McEnroe at Tribeca

How it’s New York: Tribeca Film Festival
How it’s Irish: The ‘Mc’ in McEnroe?

The latest documentary about John McEnroe directed by Amy Winehouse director Barney Douglas premiered at 2022’s Tribeca Film Festival at the SVA Theater on 23rd Street. 

There have been other movies about the simpatico relationship between him and Bjorn Borg including Fire and Ice, a documentary by HBO sports, and a 2017 feature from Nordisk Films where Shia La Beof played McEnroe, but this documentary explores the personal side of McEnroe – both then and now – and opens audiences up to a man who is of course much more than the infamous hotheaded American tennis champion.  

McEnroe

Raised in suburban Queens New York by taskmaster father McEnroe was taught early to be gladiator-like in his pursuits and that winning was the only option. A self-proclaimed perfectionist he had an intensity to him from the get-go.

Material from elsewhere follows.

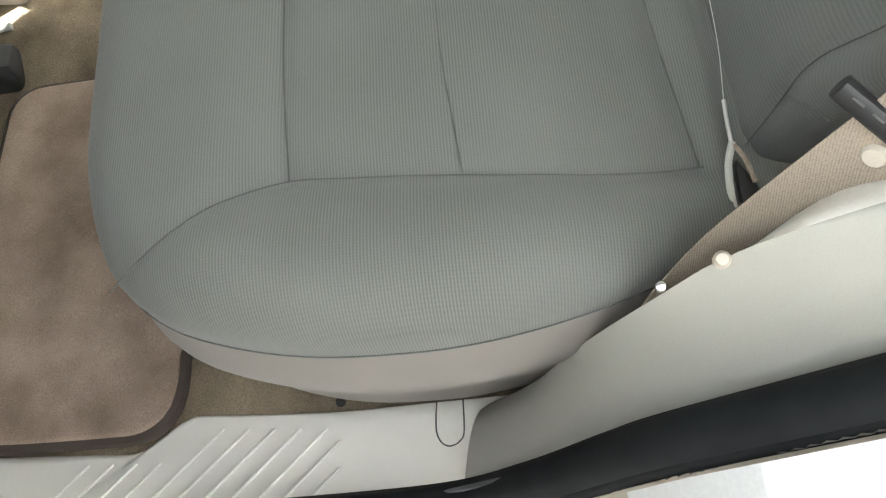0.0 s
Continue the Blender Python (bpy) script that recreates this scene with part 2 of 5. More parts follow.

In addition to the historic footage and current day interviews with McEnroe himself, his family and Borg, scenes of McEnroe walking down a long deserted road Or New York City streets and sometimes going into a telephone booth and picking up the phone are interspersed. These scenes give the film and noir-ish energy but they feel a bit staged.

McEnroe’s second marriage (Tatum O’Neil, a short lived first one), was to Patty Smyth, a rock singer known for the song ‘ Warrior’ in the 80s. Together they created a blended family many of whom were at the Q&A at the SVA Theatre after the movie premiered, and it was fun to hear Smyth humorously interject in the Q&A from time to time. And as she said in the movie, she married a bad boy who became a good man.

The movie fills in many of the gaps of whatever happened to John McEnroe that so might be wondering.  The Q&A after for McEnroe spoke with Vanity Fair‘s Radhika Jones and filled in even more and showed McEnroe‘s real self deprecating style and sarcastic sense of humor which the movie didn’t reflect and is missing something for it.